Objective: Retype the opening lines of the data exactly, stopping after the line that contains "import bmesh". Skip every picture.

#### Data block

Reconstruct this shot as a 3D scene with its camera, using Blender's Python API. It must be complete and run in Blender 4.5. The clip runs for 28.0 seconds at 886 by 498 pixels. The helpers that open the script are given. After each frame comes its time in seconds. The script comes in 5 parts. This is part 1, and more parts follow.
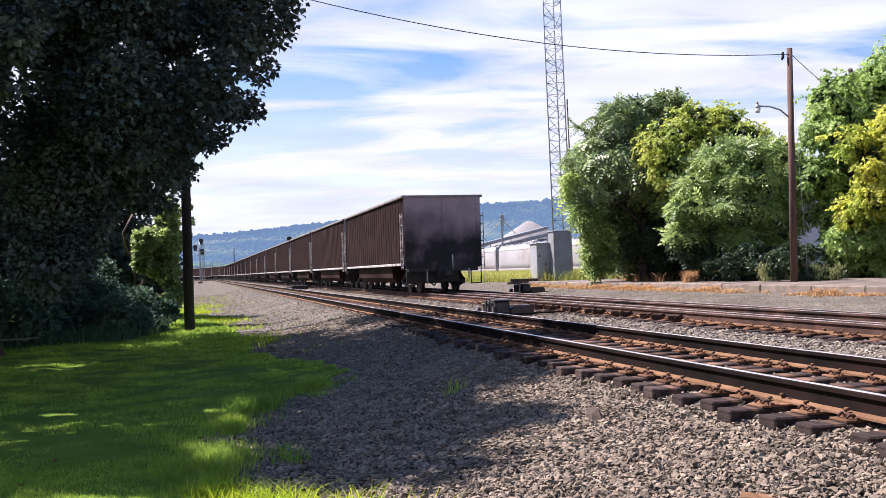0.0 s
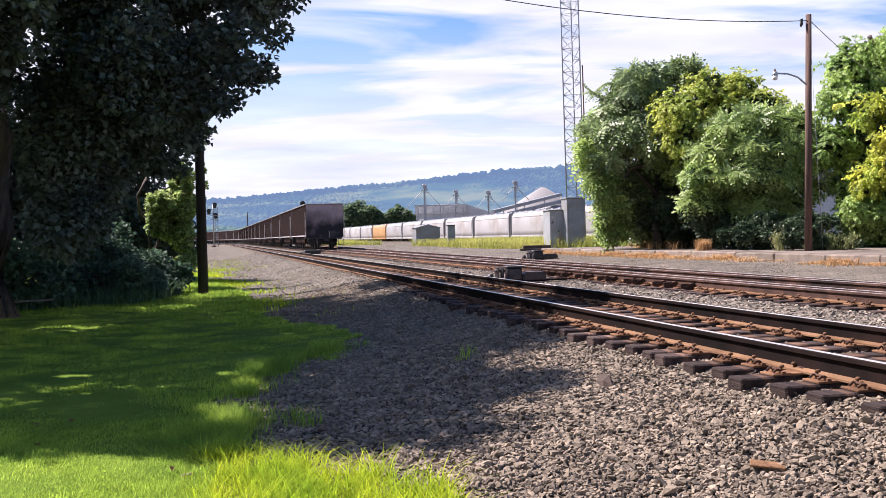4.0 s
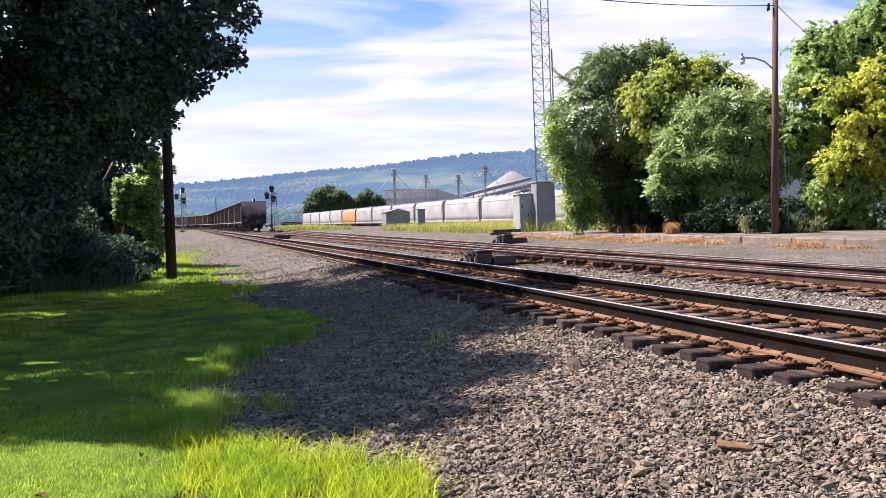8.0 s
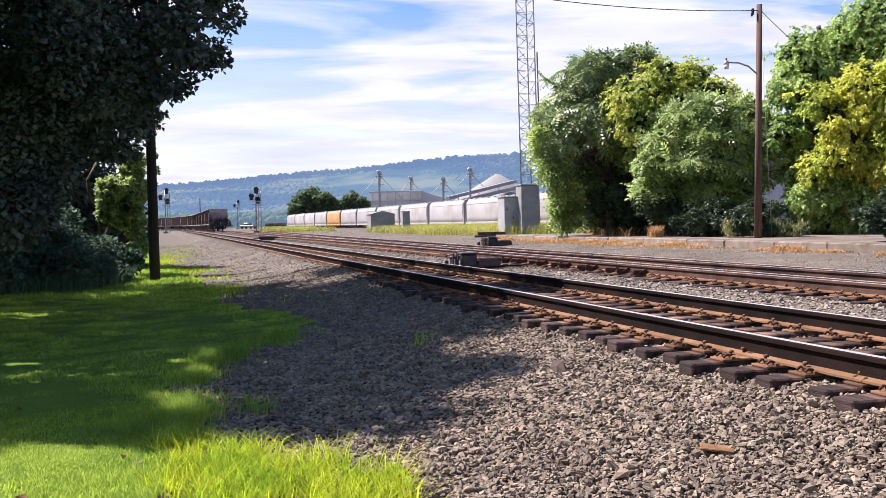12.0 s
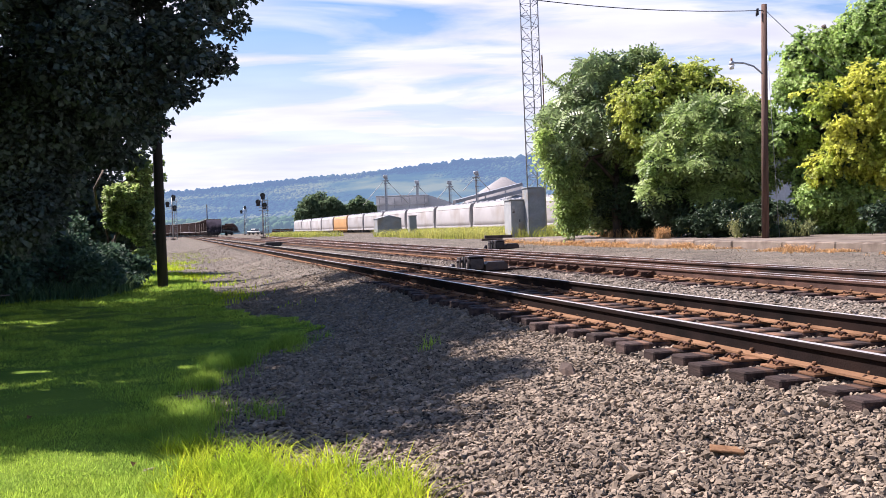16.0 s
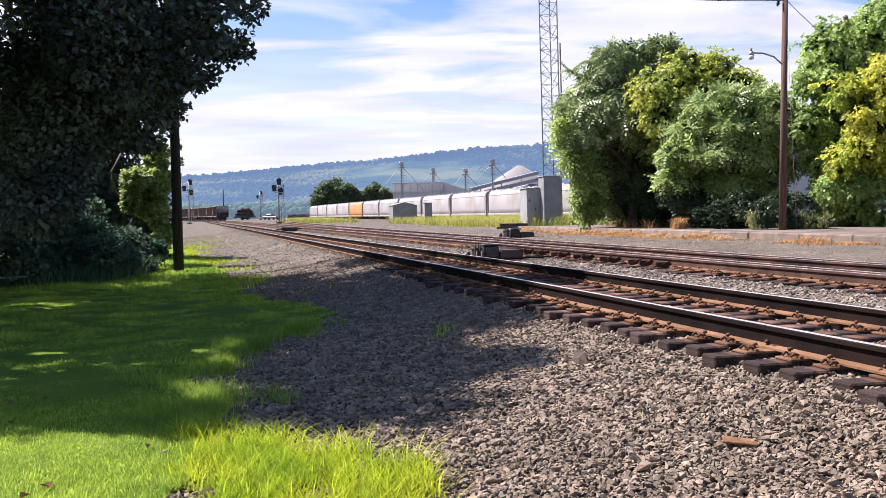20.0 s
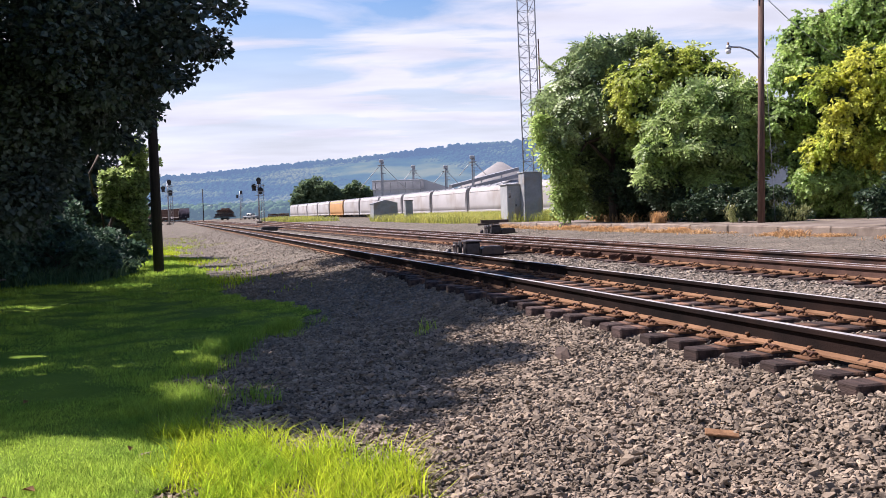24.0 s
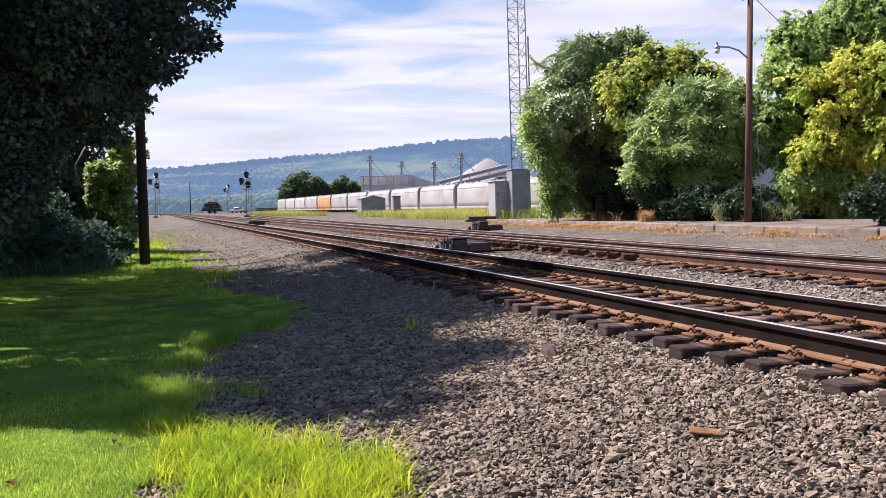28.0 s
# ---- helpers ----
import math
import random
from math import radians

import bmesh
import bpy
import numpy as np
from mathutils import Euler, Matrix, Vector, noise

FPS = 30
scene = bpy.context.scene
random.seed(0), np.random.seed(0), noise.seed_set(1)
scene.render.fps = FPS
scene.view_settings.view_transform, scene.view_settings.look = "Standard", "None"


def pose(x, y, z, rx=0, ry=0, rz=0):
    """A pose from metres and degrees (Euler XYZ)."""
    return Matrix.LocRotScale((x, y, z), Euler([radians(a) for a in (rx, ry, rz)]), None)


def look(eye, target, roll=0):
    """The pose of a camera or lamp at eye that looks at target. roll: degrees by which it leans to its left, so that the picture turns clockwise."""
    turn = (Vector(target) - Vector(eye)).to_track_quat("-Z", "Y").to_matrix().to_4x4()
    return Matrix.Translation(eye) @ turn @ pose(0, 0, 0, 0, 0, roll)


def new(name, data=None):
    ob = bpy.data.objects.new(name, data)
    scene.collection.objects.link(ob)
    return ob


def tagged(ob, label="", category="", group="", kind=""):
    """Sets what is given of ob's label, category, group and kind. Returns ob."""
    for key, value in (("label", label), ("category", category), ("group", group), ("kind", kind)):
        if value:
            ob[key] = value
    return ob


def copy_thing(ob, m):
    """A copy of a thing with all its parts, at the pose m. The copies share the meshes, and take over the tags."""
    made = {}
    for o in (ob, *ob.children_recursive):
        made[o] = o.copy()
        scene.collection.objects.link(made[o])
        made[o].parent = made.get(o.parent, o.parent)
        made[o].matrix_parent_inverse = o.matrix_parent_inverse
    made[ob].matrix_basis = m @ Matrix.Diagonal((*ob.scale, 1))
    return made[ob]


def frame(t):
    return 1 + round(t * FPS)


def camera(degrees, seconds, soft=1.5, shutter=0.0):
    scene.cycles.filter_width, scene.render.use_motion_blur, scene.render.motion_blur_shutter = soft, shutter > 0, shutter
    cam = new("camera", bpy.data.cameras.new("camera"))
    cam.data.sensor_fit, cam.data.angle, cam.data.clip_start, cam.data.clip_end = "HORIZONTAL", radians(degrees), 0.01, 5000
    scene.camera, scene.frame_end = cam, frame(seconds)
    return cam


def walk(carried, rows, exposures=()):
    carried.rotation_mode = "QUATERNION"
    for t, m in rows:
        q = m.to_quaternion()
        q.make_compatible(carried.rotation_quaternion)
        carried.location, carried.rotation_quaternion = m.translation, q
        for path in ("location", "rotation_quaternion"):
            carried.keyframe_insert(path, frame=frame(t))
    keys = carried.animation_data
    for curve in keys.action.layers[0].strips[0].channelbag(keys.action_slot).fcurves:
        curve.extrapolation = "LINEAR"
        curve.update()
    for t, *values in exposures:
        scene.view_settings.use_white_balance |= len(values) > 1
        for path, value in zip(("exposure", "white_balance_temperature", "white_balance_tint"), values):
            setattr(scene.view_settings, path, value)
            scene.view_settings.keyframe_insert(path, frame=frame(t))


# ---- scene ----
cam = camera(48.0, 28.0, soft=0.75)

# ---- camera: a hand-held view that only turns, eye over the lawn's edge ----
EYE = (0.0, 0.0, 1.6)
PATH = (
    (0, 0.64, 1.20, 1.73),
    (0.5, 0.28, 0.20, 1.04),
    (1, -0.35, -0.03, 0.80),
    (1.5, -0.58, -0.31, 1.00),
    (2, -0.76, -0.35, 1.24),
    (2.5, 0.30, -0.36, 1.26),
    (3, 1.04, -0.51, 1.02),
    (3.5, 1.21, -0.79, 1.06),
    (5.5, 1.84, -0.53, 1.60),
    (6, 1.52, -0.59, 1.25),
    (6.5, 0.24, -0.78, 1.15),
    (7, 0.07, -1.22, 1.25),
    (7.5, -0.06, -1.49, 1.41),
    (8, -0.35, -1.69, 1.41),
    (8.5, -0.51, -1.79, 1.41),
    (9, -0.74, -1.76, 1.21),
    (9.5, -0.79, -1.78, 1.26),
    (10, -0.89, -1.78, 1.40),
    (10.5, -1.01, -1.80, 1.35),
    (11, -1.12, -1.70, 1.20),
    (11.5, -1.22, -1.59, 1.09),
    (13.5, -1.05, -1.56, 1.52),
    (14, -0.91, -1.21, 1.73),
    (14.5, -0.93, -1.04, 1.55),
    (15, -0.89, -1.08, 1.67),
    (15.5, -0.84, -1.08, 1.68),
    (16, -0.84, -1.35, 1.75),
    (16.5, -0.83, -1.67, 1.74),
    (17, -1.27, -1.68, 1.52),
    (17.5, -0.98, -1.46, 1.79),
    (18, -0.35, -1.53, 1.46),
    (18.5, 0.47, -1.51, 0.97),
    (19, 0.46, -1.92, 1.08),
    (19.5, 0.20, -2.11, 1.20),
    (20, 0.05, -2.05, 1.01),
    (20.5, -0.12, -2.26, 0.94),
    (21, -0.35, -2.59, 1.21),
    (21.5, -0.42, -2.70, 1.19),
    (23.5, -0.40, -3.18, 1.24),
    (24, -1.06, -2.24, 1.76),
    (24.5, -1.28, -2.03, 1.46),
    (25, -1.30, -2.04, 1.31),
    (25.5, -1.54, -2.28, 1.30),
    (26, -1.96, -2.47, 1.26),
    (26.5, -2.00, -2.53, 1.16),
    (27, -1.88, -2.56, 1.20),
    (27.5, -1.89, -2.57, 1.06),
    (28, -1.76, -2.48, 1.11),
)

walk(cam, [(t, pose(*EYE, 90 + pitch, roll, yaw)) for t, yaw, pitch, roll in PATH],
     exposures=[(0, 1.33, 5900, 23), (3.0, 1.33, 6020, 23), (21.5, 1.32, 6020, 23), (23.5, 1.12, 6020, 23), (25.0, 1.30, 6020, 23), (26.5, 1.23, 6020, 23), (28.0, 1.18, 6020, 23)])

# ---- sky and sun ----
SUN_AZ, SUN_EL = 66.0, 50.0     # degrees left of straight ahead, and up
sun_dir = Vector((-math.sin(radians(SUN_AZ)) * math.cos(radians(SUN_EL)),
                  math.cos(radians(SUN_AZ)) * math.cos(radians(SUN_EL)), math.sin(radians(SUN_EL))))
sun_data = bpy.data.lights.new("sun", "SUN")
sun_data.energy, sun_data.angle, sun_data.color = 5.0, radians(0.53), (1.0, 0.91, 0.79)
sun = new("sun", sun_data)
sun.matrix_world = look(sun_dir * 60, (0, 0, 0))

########

Exercise solution:
Reconstruct this shot as a 3D scene with its camera, using Blender's Python API. It must be complete and run in Blender 4.5. The clip runs for 28.0 seconds at 886 by 498 pixels. The helpers that open the script are given. After each frame comes its time in seconds. The script comes in 5 parts. This is part 1, and more parts follow.
0.0 s
4.0 s
8.0 s
12.0 s
16.0 s
20.0 s
24.0 s
28.0 s
# ---- helpers ----
import math
import random
from math import radians

import bmesh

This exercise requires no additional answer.